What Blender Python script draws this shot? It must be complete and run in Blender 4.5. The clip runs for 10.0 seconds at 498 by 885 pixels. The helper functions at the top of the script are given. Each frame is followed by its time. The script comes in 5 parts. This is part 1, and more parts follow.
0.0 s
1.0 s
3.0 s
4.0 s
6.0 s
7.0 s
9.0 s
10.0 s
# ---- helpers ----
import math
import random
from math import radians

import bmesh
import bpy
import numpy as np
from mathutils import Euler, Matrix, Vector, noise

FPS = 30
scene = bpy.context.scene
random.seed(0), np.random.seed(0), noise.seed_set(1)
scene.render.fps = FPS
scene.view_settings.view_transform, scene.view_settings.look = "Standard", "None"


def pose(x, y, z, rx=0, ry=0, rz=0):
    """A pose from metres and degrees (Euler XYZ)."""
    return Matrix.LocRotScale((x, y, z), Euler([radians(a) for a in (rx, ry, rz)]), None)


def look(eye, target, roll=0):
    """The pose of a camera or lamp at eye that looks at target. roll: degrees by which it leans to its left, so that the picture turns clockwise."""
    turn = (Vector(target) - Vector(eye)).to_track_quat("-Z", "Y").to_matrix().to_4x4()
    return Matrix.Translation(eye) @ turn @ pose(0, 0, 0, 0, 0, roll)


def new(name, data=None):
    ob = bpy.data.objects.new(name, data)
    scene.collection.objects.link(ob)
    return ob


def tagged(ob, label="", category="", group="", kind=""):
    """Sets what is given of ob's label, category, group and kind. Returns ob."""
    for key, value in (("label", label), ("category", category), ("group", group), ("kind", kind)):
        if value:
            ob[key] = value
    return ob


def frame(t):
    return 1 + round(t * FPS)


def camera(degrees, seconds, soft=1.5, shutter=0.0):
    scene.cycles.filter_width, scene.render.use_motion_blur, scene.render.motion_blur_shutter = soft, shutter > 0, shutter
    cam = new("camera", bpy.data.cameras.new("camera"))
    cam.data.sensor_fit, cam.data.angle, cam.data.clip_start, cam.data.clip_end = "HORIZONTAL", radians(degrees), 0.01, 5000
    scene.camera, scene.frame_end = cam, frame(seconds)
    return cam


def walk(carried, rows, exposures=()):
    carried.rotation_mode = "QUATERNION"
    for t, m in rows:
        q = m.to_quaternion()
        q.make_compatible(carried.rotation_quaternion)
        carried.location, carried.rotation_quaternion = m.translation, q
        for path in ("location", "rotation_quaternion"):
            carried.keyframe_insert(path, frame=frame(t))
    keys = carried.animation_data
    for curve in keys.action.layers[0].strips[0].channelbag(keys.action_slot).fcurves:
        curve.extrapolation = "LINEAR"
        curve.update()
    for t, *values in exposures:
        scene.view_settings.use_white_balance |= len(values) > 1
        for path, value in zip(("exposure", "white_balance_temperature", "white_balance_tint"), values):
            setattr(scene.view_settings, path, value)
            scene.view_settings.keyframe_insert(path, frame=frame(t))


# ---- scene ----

____________________

* Exercise goal
Quote the material exactly, leaving nothing out.

* Exercise solution
What Blender Python script draws this shot? It must be complete and run in Blender 4.5. The clip runs for 10.0 seconds at 498 by 885 pixels. The helper functions at the top of the script are given. Each frame is followed by its time. The script comes in 5 parts. This is part 1, and more parts follow.
0.0 s
1.0 s
3.0 s
4.0 s
6.0 s
7.0 s
9.0 s
10.0 s
# ---- helpers ----
import math
import random
from math import radians

import bmesh
import bpy
import numpy as np
from mathutils import Euler, Matrix, Vector, noise

FPS = 30
scene = bpy.context.scene
random.seed(0), np.random.seed(0), noise.seed_set(1)
scene.render.fps = FPS
scene.view_settings.view_transform, scene.view_settings.look = "Standard", "None"


def pose(x, y, z, rx=0, ry=0, rz=0):
    """A pose from metres and degrees (Euler XYZ)."""
    return Matrix.LocRotScale((x, y, z), Euler([radians(a) for a in (rx, ry, rz)]), None)


def look(eye, target, roll=0):
    """The pose of a camera or lamp at eye that looks at target. roll: degrees by which it leans to its left, so that the picture turns clockwise."""
    turn = (Vector(target) - Vector(eye)).to_track_quat("-Z", "Y").to_matrix().to_4x4()
    return Matrix.Translation(eye) @ turn @ pose(0, 0, 0, 0, 0, roll)


def new(name, data=None):
    ob = bpy.data.objects.new(name, data)
    scene.collection.objects.link(ob)
    return ob


def tagged(ob, label="", category="", group="", kind=""):
    """Sets what is given of ob's label, category, group and kind. Returns ob."""
    for key, value in (("label", label), ("category", category), ("group", group), ("kind", kind)):
        if value:
            ob[key] = value
    return ob


def frame(t):
    return 1 + round(t * FPS)


def camera(degrees, seconds, soft=1.5, shutter=0.0):
    scene.cycles.filter_width, scene.render.use_motion_blur, scene.render.motion_blur_shutter = soft, shutter > 0, shutter
    cam = new("camera", bpy.data.cameras.new("camera"))
    cam.data.sensor_fit, cam.data.angle, cam.data.clip_start, cam.data.clip_end = "HORIZONTAL", radians(degrees), 0.01, 5000
    scene.camera, scene.frame_end = cam, frame(seconds)
    return cam


def walk(carried, rows, exposures=()):
    carried.rotation_mode = "QUATERNION"
    for t, m in rows:
        q = m.to_quaternion()
        q.make_compatible(carried.rotation_quaternion)
        carried.location, carried.rotation_quaternion = m.translation, q
        for path in ("location", "rotation_quaternion"):
            carried.keyframe_insert(path, frame=frame(t))
    keys = carried.animation_data
    for curve in keys.action.layers[0].strips[0].channelbag(keys.action_slot).fcurves:
        curve.extrapolation = "LINEAR"
        curve.update()
    for t, *values in exposures:
        scene.view_settings.use_white_balance |= len(values) > 1
        for path, value in zip(("exposure", "white_balance_temperature", "white_balance_tint"), values):
            setattr(scene.view_settings, path, value)
            scene.view_settings.keyframe_insert(path, frame=frame(t))


# ---- scene ----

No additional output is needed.